From 1932 until 1936, Kamphoefner practiced architecture privately. In 1936 and 1937, he worked for the Rural Resettlement Administration in Washington, District of Columbia as an associate architect. In 1937, he became a professor of architecture at the University of Oklahoma, working there until 1948.
During the summers of 1938, 1939, and 1941, Kamphoefner also was employed as an architect for the United States Navy.
His 1938 Oleson Park Music Pavilion in Fort Dodge, Iowa is on the National Register of Historic Places. Kamphoefner was also a visiting professor at the University of Michigan during the summer of 1947.

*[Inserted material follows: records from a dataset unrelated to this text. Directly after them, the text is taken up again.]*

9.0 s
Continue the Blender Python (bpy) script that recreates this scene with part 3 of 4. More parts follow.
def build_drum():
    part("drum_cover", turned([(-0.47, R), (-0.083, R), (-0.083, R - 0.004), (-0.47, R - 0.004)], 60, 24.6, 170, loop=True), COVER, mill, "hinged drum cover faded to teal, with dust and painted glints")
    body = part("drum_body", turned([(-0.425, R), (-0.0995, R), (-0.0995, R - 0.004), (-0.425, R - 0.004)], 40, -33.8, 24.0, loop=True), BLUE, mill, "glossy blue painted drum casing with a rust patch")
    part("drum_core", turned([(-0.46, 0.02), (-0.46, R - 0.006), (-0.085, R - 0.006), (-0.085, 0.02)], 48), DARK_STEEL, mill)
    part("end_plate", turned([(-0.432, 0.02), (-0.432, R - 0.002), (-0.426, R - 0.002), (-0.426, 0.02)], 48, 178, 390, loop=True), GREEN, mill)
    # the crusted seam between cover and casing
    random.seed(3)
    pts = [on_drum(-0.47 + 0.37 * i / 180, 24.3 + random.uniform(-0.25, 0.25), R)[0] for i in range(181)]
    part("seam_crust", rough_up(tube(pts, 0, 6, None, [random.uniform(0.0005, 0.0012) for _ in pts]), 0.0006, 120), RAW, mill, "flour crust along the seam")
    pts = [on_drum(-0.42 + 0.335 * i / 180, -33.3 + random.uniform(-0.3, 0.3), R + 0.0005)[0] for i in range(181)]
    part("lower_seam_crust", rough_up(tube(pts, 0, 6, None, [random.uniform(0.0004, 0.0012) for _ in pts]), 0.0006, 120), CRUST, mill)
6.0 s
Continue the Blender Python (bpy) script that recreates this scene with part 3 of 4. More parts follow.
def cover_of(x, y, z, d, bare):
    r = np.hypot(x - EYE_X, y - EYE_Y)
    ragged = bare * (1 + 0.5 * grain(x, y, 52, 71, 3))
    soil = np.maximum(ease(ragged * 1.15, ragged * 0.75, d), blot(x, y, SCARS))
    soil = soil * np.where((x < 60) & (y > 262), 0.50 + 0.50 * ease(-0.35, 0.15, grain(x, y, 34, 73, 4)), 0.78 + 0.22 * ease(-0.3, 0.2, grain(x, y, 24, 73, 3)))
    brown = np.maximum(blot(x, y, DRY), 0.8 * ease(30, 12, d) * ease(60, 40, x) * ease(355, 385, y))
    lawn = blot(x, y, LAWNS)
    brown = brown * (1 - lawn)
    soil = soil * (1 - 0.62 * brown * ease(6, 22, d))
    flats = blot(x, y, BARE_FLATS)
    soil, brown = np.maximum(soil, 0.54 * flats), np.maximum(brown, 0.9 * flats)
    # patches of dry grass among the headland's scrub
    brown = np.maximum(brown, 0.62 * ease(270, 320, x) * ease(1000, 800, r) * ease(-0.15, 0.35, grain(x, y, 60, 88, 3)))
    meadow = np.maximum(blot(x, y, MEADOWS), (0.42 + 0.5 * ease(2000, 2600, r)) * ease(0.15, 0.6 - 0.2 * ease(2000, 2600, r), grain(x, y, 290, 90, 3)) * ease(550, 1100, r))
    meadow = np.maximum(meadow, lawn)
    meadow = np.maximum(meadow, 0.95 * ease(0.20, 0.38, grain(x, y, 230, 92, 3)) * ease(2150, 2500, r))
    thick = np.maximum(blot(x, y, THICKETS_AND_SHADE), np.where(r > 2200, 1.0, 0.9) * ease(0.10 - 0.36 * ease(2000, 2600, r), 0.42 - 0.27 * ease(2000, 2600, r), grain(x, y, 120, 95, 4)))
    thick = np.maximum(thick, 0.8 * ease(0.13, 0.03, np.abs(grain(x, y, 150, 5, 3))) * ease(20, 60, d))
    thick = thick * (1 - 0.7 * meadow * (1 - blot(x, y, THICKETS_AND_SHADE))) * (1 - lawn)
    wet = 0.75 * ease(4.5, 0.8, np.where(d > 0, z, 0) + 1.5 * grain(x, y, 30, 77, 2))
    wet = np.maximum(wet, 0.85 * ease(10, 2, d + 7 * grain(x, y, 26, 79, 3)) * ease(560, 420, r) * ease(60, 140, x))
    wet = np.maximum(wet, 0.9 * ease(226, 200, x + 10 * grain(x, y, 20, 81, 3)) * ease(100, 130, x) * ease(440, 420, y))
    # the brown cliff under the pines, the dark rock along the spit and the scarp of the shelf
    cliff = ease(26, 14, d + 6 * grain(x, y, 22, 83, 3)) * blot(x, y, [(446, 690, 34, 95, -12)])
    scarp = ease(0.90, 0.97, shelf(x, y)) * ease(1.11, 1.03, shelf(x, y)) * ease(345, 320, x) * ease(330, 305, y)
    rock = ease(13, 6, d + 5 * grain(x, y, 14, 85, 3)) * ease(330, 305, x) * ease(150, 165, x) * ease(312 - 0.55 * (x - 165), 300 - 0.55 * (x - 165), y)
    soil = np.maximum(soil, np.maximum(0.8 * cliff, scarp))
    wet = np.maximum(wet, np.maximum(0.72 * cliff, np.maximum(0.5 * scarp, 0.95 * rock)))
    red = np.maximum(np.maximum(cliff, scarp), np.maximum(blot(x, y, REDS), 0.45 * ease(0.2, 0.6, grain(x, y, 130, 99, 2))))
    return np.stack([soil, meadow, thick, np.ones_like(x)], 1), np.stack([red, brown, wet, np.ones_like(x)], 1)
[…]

In 1948, Kamphoefner became the first dean of the North Carolina State College School of Design. He created strict admissions policies and instituted a distinguished visitors program, which brought in architects such as Frank Lloyd Wright to lecture at the school.
Kamphoefner was a modernist architect and so were his colleagues.
He encouraged them to build modernist style houses in the Raleigh area, in order to create interest in the community in having their own modernist houses. Kamphoefner"s own house, the Kamphoefner House in Raleigh, North Carolina, was one of the residences he designed. Other well-known buildings designed by Kamphoefner include the Ritcher House in Raleigh, North Carolina and the McEvare Residence in Southern Pines, North Carolina Kamphoefner remained as the dean at the School of Design until 1973, when he retired and was named dean emeritus.
He continued teaching until 1979.
From 1979 to 1981, he served as a distinguished visiting professor at Meredith College in Raleigh, North Carolina His 1934 building, the Grandview Music Pavilion in Sioux City, Iowa, was selected by the Royal Institute of British Architects as one of "America"s Outstanding Buildings of the Post-War Period." Henry Kamphoefner died in Raleigh, North Carolina on February 14, 1990.
Fellow American Institute of Architects. Member Association of Collegiate Schools Architecture (national president 1963-1965, treasurer 1959-1963, director 1959-1967), Raleigh Council Architects (president 1955-1956), Raleigh Chamber Music Guild (president 1954-1956) Clubs: Carolina Country (Raleigh).
Married Mabel C. Franchere, January 5, 1937.